Scripts that build animated scenes
^^^^^^^^
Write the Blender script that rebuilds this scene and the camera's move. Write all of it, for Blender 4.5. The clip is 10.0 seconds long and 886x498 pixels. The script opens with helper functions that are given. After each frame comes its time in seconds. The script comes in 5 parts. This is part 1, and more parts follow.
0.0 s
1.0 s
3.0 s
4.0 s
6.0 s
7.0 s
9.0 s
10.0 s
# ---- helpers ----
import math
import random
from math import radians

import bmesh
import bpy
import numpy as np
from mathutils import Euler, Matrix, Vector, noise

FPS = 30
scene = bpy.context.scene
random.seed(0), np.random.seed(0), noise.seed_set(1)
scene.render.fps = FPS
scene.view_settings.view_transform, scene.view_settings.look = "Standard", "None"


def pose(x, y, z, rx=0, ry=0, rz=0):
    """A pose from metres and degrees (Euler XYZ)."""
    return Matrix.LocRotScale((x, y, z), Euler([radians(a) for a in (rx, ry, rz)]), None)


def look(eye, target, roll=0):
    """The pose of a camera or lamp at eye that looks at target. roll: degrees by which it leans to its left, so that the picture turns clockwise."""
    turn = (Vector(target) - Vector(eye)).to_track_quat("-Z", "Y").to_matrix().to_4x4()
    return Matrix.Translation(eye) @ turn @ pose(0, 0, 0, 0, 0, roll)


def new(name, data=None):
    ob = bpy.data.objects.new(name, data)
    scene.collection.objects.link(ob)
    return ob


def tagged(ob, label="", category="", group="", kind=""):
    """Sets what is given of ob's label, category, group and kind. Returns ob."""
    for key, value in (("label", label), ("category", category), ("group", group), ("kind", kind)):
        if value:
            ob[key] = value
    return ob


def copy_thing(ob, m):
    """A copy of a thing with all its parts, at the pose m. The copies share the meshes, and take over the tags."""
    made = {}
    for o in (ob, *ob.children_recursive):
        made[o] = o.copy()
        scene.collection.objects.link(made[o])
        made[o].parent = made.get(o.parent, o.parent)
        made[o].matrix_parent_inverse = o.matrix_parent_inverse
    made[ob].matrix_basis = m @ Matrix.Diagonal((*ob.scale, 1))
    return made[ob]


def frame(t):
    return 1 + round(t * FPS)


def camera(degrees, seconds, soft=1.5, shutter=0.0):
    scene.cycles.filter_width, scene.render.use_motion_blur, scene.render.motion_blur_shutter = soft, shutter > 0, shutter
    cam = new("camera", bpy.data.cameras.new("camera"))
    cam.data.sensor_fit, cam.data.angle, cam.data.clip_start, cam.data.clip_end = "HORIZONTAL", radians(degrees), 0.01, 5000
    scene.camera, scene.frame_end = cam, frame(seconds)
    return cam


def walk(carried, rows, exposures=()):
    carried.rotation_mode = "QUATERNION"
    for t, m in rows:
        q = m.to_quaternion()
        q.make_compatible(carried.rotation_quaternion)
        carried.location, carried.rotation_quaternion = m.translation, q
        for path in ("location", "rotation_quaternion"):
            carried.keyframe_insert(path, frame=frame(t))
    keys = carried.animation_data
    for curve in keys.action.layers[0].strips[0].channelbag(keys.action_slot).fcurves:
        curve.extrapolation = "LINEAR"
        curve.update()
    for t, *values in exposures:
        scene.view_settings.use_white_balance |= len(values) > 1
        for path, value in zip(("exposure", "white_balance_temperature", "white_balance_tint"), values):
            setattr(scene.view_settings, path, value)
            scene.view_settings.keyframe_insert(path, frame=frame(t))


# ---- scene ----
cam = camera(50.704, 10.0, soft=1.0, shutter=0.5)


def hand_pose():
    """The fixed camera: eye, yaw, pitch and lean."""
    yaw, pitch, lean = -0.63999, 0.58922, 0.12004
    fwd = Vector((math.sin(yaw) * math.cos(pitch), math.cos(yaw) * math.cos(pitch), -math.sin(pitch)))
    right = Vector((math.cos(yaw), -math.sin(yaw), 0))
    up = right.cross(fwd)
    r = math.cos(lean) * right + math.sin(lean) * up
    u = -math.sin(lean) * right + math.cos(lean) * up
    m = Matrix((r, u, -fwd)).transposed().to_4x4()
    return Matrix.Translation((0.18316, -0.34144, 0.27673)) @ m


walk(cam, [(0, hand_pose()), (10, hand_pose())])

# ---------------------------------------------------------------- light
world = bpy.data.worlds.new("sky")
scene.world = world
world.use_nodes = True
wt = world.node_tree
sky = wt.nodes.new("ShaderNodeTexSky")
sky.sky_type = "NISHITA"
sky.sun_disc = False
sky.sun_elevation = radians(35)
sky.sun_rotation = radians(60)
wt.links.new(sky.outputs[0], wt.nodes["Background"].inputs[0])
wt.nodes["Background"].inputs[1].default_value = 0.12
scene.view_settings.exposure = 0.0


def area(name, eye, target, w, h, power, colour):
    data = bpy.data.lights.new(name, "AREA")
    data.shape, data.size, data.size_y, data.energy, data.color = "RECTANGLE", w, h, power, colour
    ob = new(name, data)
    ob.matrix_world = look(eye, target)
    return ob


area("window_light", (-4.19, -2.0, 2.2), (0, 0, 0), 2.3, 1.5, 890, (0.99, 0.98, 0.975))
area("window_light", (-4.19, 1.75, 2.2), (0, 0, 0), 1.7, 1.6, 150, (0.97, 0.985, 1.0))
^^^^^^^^
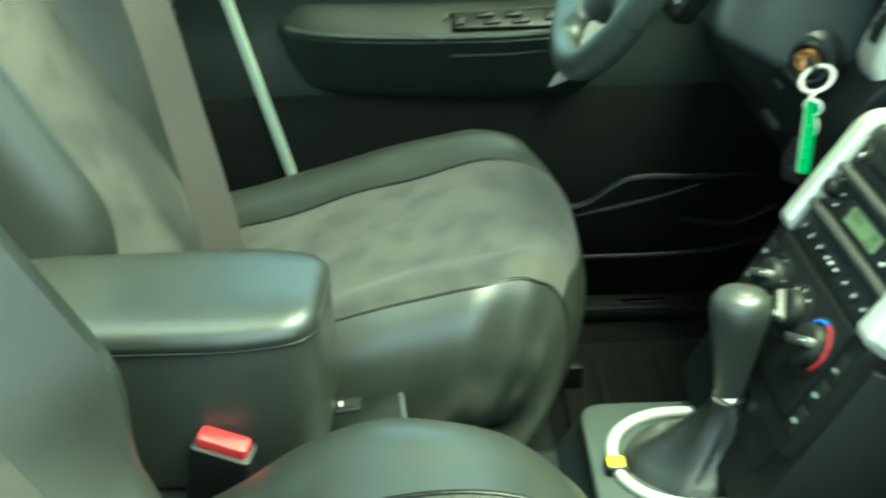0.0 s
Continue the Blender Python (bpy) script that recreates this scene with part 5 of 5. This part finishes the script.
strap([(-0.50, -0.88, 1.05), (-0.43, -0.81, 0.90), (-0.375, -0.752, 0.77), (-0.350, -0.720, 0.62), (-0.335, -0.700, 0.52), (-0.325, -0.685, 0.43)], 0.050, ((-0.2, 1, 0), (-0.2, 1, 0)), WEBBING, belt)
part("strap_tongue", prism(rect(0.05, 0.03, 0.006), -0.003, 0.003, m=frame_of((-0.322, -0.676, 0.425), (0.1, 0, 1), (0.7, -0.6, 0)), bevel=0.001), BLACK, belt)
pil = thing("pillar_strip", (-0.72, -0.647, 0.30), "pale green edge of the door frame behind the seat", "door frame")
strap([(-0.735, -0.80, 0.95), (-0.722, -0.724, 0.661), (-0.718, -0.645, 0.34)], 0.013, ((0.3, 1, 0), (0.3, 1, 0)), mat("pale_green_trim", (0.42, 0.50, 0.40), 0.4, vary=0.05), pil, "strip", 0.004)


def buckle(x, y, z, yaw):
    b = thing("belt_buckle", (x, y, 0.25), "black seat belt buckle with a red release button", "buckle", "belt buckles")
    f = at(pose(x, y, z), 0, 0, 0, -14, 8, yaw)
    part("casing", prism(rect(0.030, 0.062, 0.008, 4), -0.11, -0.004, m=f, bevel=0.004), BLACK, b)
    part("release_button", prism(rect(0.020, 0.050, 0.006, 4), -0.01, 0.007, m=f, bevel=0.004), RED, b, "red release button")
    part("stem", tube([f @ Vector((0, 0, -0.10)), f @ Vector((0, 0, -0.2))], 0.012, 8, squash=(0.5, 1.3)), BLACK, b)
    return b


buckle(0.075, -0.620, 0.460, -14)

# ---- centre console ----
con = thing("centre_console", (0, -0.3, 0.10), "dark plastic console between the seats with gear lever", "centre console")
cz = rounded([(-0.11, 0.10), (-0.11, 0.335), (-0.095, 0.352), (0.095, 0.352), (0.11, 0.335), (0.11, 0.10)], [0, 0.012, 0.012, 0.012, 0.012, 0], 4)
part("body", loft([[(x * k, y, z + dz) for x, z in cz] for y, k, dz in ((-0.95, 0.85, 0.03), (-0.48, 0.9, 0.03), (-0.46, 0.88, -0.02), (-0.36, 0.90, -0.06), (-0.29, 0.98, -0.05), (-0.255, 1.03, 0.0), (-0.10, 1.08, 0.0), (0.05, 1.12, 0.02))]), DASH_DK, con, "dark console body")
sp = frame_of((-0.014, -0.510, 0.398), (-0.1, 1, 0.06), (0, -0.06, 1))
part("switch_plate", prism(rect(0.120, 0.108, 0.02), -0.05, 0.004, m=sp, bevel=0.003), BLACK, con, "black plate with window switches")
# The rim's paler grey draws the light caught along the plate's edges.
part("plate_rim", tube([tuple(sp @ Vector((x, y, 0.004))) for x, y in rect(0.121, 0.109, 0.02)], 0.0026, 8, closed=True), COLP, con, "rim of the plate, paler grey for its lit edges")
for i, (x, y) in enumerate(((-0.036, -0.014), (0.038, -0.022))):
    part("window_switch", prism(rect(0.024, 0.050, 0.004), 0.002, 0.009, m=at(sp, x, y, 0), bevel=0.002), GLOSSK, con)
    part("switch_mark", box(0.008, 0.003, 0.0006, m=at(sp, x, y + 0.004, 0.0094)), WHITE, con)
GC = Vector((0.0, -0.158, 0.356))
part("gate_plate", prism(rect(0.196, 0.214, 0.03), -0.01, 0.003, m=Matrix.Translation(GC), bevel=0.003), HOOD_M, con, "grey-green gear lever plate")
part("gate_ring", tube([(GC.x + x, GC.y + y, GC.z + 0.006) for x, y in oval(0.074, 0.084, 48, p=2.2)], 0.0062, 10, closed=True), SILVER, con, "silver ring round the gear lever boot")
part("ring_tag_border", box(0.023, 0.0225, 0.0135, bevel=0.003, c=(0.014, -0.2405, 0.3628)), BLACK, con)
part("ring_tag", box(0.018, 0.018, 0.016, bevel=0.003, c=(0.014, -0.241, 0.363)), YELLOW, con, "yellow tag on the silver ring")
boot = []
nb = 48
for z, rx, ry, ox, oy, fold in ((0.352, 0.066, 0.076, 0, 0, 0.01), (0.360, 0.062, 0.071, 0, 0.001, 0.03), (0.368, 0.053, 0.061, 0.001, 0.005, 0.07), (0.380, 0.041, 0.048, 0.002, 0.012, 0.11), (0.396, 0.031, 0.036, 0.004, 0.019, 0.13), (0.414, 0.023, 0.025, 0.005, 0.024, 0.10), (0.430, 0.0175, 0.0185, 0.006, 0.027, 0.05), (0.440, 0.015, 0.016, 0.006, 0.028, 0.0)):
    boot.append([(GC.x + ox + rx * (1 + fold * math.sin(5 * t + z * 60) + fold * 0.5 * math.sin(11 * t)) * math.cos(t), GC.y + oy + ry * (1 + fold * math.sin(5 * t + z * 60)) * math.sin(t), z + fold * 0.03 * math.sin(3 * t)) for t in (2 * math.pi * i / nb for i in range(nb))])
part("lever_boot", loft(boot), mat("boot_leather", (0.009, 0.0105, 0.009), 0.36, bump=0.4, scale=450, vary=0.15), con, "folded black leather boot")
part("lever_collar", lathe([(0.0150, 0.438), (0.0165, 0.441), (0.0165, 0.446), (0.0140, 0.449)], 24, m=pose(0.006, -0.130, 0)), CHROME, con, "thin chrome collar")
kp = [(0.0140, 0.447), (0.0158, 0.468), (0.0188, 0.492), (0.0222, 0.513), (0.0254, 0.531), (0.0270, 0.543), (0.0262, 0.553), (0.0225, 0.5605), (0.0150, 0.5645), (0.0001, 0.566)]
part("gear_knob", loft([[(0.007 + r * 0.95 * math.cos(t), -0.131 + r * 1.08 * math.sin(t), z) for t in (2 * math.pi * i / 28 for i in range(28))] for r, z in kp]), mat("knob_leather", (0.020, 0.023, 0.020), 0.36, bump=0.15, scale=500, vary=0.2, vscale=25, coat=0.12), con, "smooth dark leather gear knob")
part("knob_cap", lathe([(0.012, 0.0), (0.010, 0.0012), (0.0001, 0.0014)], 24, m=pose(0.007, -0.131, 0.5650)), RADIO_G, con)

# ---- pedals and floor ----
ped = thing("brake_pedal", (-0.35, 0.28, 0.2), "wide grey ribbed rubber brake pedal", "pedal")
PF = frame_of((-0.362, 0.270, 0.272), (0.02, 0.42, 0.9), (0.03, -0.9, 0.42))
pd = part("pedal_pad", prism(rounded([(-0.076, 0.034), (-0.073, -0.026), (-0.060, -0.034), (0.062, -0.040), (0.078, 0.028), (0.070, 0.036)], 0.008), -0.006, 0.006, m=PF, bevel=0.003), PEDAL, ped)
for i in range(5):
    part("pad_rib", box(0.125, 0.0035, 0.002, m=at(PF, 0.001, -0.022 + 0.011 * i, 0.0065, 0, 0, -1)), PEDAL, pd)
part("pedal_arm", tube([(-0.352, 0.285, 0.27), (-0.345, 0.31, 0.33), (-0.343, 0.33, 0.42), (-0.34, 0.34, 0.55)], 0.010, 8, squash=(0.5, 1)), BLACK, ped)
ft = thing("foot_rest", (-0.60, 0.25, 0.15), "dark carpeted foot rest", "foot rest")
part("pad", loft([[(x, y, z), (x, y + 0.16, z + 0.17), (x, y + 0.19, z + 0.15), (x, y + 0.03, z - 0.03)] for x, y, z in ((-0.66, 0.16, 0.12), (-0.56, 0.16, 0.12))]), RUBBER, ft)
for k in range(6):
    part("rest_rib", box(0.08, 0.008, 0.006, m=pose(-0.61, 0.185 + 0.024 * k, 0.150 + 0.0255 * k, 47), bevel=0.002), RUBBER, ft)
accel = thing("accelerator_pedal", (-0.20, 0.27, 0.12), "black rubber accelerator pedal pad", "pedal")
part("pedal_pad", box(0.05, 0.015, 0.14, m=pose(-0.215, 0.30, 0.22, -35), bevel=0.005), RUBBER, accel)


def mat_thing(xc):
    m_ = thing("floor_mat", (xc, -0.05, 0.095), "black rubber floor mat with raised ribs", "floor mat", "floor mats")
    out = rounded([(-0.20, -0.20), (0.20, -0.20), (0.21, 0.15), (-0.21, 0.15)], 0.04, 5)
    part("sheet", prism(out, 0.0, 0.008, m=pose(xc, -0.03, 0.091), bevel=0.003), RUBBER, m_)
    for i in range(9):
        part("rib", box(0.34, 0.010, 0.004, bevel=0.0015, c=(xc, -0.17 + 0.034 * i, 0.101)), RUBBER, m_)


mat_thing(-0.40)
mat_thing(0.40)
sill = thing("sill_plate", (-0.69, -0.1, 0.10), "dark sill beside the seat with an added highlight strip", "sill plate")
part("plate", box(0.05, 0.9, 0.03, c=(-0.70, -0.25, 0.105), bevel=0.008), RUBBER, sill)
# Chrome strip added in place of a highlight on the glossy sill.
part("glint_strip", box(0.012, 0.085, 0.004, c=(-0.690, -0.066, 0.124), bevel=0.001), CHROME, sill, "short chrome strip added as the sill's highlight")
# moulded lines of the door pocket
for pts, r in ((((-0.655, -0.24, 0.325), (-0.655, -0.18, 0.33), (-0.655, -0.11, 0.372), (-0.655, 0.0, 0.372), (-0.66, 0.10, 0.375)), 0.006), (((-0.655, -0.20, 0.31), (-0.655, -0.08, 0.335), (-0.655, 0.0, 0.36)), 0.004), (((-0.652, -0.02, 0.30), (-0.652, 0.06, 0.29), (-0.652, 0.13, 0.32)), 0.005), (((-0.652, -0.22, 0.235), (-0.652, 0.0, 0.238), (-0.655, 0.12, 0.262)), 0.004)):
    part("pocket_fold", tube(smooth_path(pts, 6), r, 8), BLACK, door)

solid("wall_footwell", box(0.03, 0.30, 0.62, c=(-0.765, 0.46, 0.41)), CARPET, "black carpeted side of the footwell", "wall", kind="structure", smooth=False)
^^^^^^^^
Task objective:
Among the entries above, locate the lines containing "radians(degrees), 0.01, 5000" and "for path in", and transcribe exactly those two lines and all lines between.

Response to the exercise:
    cam.data.sensor_fit, cam.data.angle, cam.data.clip_start, cam.data.clip_end = "HORIZONTAL", radians(degrees), 0.01, 5000
    scene.camera, scene.frame_end = cam, frame(seconds)
    return cam


def walk(carried, rows, exposures=()):
    carried.rotation_mode = "QUATERNION"
    for t, m in rows:
        q = m.to_quaternion()
        q.make_compatible(carried.rotation_quaternion)
        carried.location, carried.rotation_quaternion = m.translation, q
        for path in ("location", "rotation_quaternion"):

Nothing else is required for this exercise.